A obra 'Jaguari', de Iberê Camargo, de 1954, que ilustra a capa do livro 'Água Turva' - Fundação Iberê/Divulgação

A partir da construção mitológica da experiência de viver ao redor do Parque Estadual do Turvo, no Rio Grande do Sul, bem na fronteira com a Argentina, o segundo romance de Morgana Kretzmann se destaca pela escolha de dialogar diretamente com as experiências sociais e políticas do Brasil, a serviço de seu tempo.

O enredo aposta na catarse das relações de disputa de território envolvendo mágoas e paixões familiares, expressões da religiosidade local e a interferência de políticos corruptos nas riquezas naturais das cidades interioranas.

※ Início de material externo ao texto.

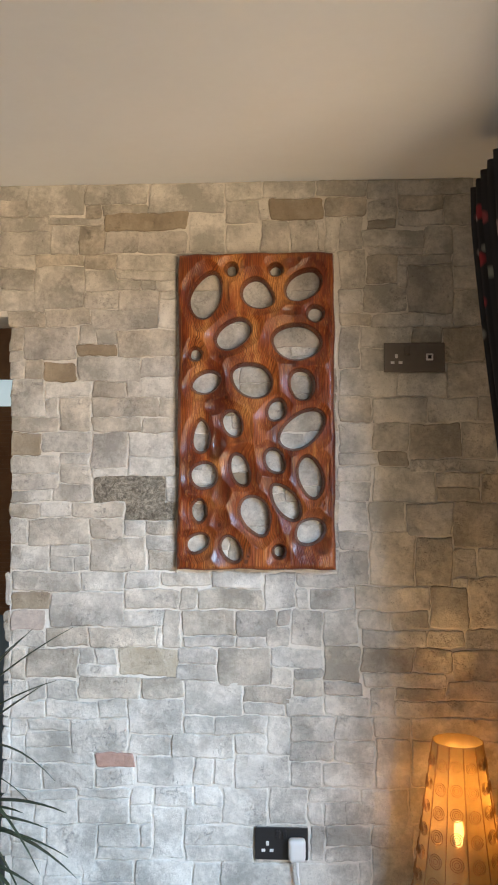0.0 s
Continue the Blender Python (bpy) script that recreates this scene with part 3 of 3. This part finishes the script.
ring_me = bpy.data.meshes.new("ring_ornament")
torus.to_mesh(ring_me)
torus.free()
ring_me.materials.append(RIB)
for k in range(12):
    g = math.tau * (k + 0.5) / 12
    for i in range(8):
        z = LTOP - 0.045 - 0.056 * i - 0.004 * (k % 2)
        r = shade_radius(z) + 0.0005
        ob = new("ring_ornament", ring_me)
        ob.parent = shade
        s = 0.88 + 0.05 * i + 0.06 * (k % 3 == 1)
        ob.matrix_world = Matrix.Translation((LX + r * math.cos(g), LY + r * math.sin(g), z)) @ Euler((0, 0, g + math.pi / 2)).to_matrix().to_4x4() @ Euler((-math.atan(0.15), 0, 0)).to_matrix().to_4x4() @ Matrix.Diagonal((s, 1, s, 1))
        ob.matrix_parent_inverse = Matrix.Identity(4)

# ---- curtain ----
m, nt, b = material("dark_floral_cloth")
p = geometry(nt)
v = node(nt, "TexVoronoi", Scale=16.0)
nt.links.new(p, v.inputs["Vector"])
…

É fácil espelhar as personagens mais desprezíveis do livro em personalidades típicas do governo brasileiro.

Afinal, a obra gira em torno da construção de uma hidrelétrica a partir de um complexo jogo de poderes que envolve políticos ind ecorosos, de Brasília até o município gaúcho fictício de Dourado, cidadãos "de bem" e empresários da cidade e um grupo de caçadores e contrabandistas, os "Pies Rubros".

Das tentativas de emplacar um projeto arquitetado para desviar dinheiro e que ameaça o parque, conhecemos as histórias de Chaya Sarampião, guarda-florestal que tem na proteção daquele espaço e do legado de seu antepassado um motivo para existir; Preta, prima de Chaya e chefe dos Pies Rubros, também da família Sarampião, e Olga, assessora parlamentar de Afrânio Eichma, deputado que personifica o típico sujeito machista, grosseiro e criminoso dentro das instituições públicas.

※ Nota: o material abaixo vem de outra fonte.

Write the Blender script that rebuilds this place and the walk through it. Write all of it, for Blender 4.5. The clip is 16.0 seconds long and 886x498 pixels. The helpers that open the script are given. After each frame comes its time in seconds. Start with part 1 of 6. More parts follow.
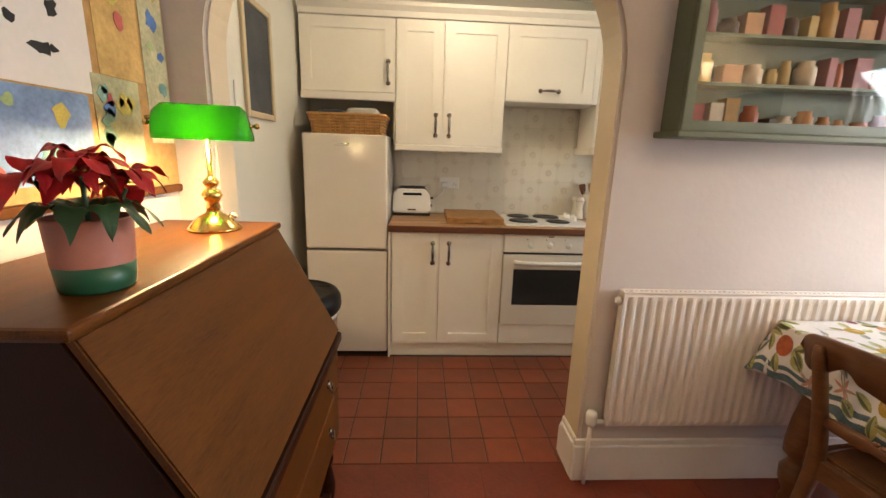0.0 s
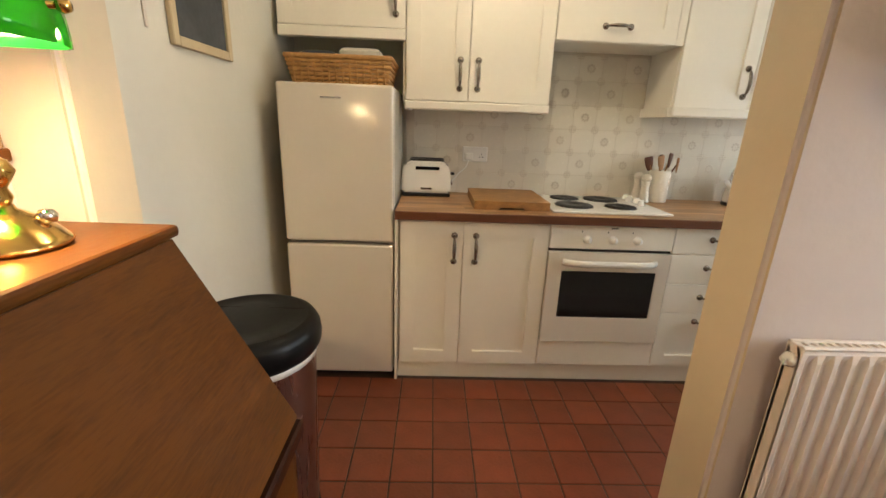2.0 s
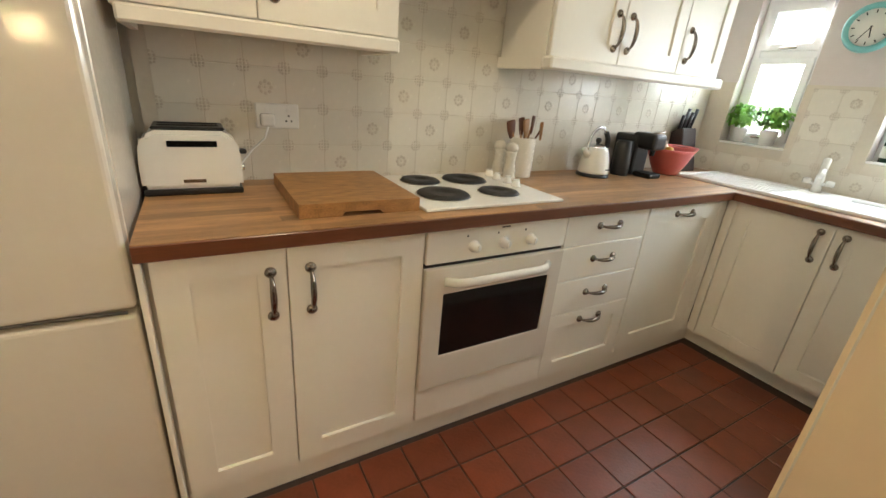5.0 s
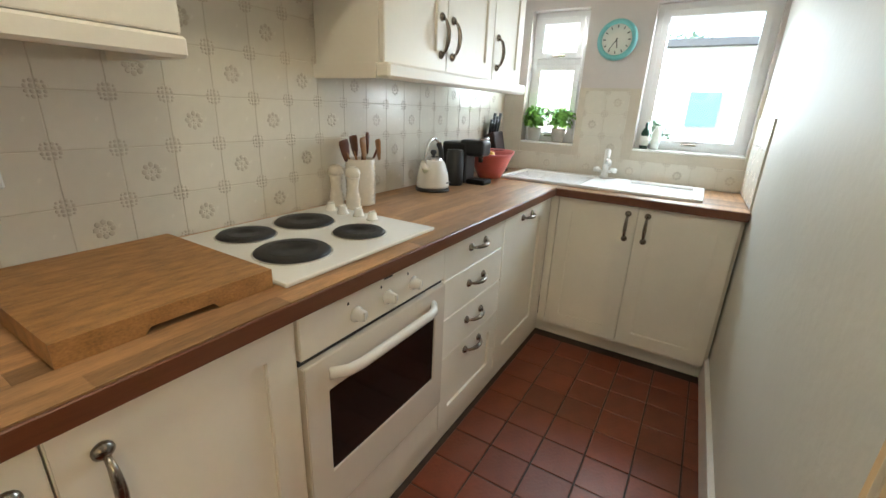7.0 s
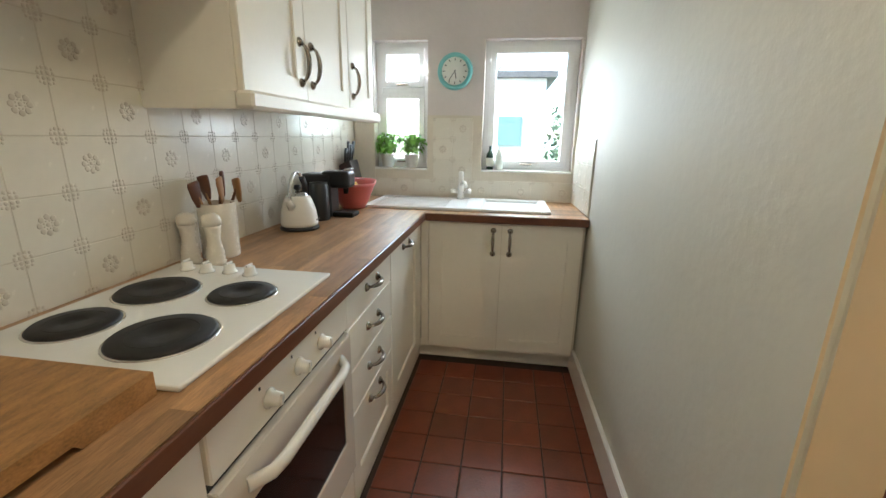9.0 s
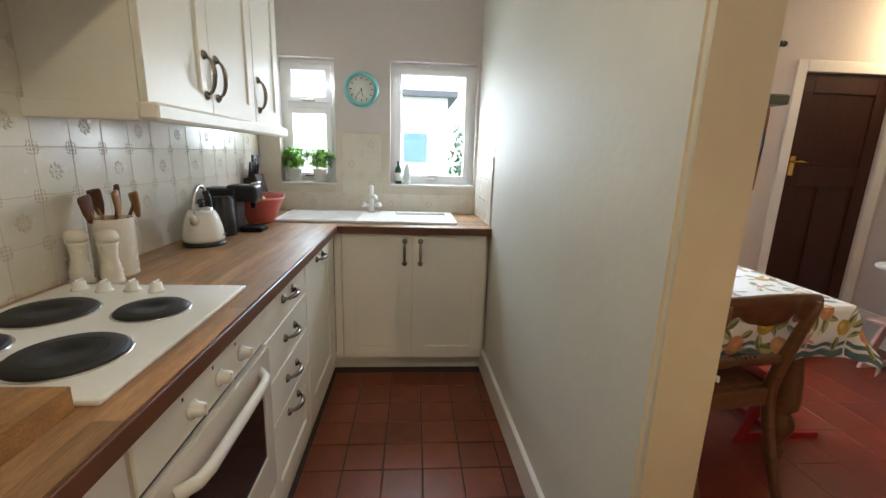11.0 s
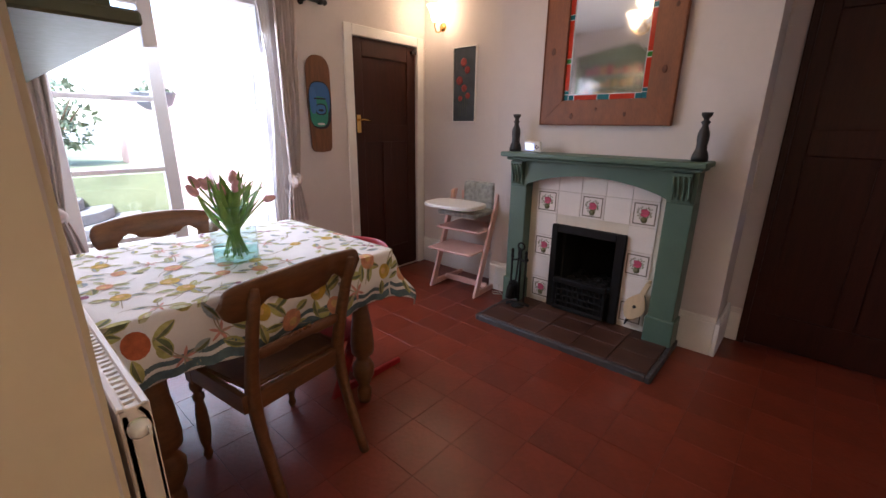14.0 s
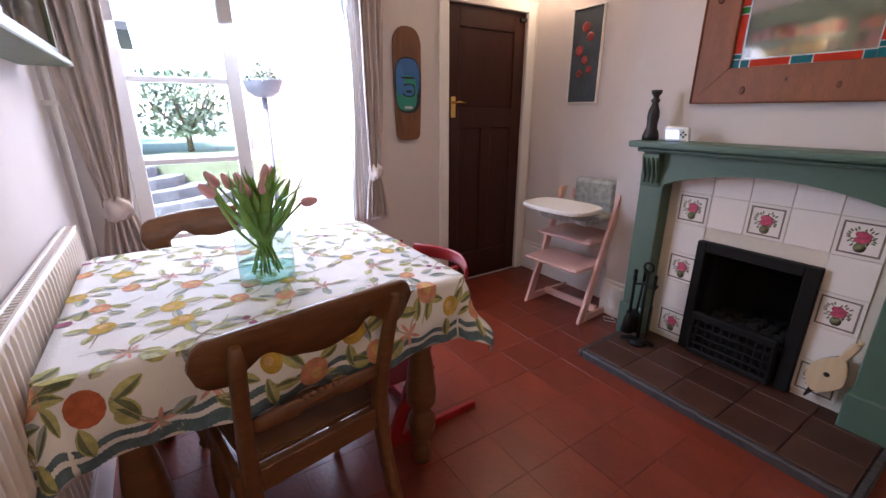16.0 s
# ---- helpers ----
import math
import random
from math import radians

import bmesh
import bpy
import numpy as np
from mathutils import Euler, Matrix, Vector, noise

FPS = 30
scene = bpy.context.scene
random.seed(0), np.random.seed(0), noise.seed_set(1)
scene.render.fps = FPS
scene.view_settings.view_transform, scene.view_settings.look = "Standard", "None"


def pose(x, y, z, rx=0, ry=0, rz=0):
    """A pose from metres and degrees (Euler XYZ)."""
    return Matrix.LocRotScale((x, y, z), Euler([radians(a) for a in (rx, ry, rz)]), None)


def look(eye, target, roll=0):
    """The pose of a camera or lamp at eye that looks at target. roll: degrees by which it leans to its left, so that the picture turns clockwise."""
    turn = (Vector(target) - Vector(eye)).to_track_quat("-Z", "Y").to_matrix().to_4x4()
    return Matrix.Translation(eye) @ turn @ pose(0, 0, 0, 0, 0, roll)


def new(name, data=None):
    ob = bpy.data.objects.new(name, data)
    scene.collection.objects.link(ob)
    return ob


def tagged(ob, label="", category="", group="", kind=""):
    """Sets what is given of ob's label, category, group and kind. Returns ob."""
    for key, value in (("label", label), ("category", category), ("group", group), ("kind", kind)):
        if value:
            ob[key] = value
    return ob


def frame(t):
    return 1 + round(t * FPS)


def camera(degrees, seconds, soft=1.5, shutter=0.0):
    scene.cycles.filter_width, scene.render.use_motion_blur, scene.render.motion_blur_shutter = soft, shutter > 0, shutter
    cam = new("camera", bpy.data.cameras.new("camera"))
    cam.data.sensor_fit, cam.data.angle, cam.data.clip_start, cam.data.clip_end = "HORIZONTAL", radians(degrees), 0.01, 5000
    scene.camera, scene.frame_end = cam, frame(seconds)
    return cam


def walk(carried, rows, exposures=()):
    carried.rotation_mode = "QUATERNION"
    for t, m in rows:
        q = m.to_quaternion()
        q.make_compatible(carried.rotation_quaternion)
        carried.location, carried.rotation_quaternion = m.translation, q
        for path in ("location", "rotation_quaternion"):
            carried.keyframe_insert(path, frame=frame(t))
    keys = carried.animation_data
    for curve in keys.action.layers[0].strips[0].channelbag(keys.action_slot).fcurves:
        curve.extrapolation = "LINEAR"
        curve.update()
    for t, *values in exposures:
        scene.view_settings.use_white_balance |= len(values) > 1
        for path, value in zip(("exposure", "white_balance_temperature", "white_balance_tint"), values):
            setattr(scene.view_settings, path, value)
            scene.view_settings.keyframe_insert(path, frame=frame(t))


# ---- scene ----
cam = camera(93.4, 16.0)
PATH = [
    (0, (1.777, 3.46, 1.362), (1.89, 5.405, 0.908), 1.9),
    (0.5, (1.764, 3.595, 1.341), (1.87, 5.514, 0.786), 0.7),
    (1, (1.8, 3.792, 1.341), (1.8, 5.728, 0.841), 2.8),
    (1.5, (1.821, 3.933, 1.326), (1.784, 5.852, 0.764), 2.7),
    (2, (1.749, 4.142, 1.3), (1.809, 6.056, 0.723), 2.2),
    (2.5, (1.788, 4.291, 1.285), (2.013, 6.156, 0.599), 1.6),
    (3, (1.749, 4.526, 1.282), (2.028, 6.35, 0.512), 2.8),
    (3.5, (1.759, 4.696, 1.263), (2.135, 6.502, 0.49), 2.5),
    (4, (1.717, 4.843, 1.281), (2.441, 6.545, 0.52), 3.0),
    (4.2, (1.714, 4.87, 1.28), (2.52, 6.538, 0.527), 3.4),
    (6.5, (1.802, 5.296, 1.287), (3.161, 6.616, 0.644), 4.2),
    (7, (1.804, 5.397, 1.288), (3.429, 6.373, 0.648), 2.4),
    (7.5, (1.849, 5.488, 1.297), (3.596, 6.288, 0.74), 2.1),
    (8, (1.87, 5.542, 1.305), (3.686, 6.178, 0.759), 1.9),
    (8.5, (1.854, 5.579, 1.305), (3.738, 5.986, 0.773), 1.2),
    (10.8, (1.722, 5.667, 1.304), (3.673, 5.669, 0.865), 1.7),
    (11, (1.718, 5.622, 1.306), (3.663, 5.475, 0.866), 1.8),
    (11.5, (1.692, 5.523, 1.323), (3.555, 4.942, 0.884), 1.9),
    (12, (1.67, 5.409, 1.313), (3.335, 4.397, 0.863), 1.5),
    (12.5, (1.656, 5.322, 1.307), (3.12, 4.047, 0.83), 0.8),
    (13, (1.72, 5.236, 1.293), (3.055, 3.854, 0.738), 0.4),
    (13.5, (1.776, 5.142, 1.296), (3.1, 3.763, 0.71), -0.1),
    (14, (1.819, 5.037, 1.298), (3.088, 3.599, 0.732), 0.7),
    (14.5, (1.87, 4.977, 1.288), (3.175, 3.607, 0.643), 0.3),
    (15, (1.964, 4.874, 1.285), (3.316, 3.555, 0.627), 0.7),
    (15.5, (2.057, 4.784, 1.281), (3.486, 3.565, 0.595), -1.2),
    (16, (2.152, 4.607, 1.275), (3.736, 3.557, 0.65), -0.0),
]
EXPOSURES = [(0, 3.5, 6550, 10), (1, 3.62, 6500, 8), (2.5, 3.52, 6450, 7), (4.2, 3.64, 6350, 5), (6.5, 3.5, 5950, 2), (8.5, 3.3, 5850, 2), (11, 3.14, 5850, 5), (12.5, 2.82, 5850, 12), (13.5, 2.76, 5900, 18), (15, 2.98, 5700, 23), (16, 3.05, 5600, 21)]
walk(cam, [(t, look(eye, target, roll)) for t, eye, target, roll in PATH], EXPOSURES)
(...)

Essas três mulheres têm um passado em comum, são filhas daquela cidade e, cada uma a seu modo, acharam maneiras de sobreviver à realidade que lhe foi imposta pela herança familiar.

Olga vai embora desprezada pelos conterrâneos e rejeitando tudo o que viveu até a faculdade, Chaya dá a vida para preservar a natureza conquistada por Sarampião, ancestral da família que desaparece no Parque do Turvo; e Preta responde a sua raiva liderando um grupo de contrabandistas desertoras, criado por sua avó.

As construções mais poéticas da narrativa estão nas manifestações de crença em Sarampião, uma entidade respeitada pela população de Dourado e que se manifesta pelo vento e pelas águas do Salto do Yucumã.

A escritora Morgana Kretzmann, autora de 'Água Turva' - Jardiel Carvalho/Folhapress

É por meio do realismo mágico que a história cria conexões com uma religiosidade comum na América Latina, espaço de pertencimento e identificação para os que têm raízes apartadas dos grandes centros urbanos.

Passado e presente se intercalam nos capítulos, mostrando a construção íntima dos conflitos sociais e existenciais dessas mulheres, sua coragem e a força revolucionária de mudança quando, juntas, se unem para derrubar os donos do poder e honrar sua terra.

Se Kretzmann, vencedora do Prêmio São Paulo de Literatura em 2021, expressa na linguagem literária uma crítica contundente e ecológica, é na formulação da força das mulheres e seu envolvimento com uma comunidade transcendentalmente ligada à floresta, aos animais e aos saberes de seu povo que a decadência da política brasileira é exposta.

Na capa, a reprodução da tela "Jaguari", de Iberê Camargo, acolhe bem o espírito do livro, dando pistas de sua força e intensidade simbólica. Os conflitos cinematográficos convocam a uma leitura curiosa para os que não conhecem sua ambientação, atentos a sua fauna e flora e ao paralelo inevitável com a realidade nada fantástica do Brasil recente.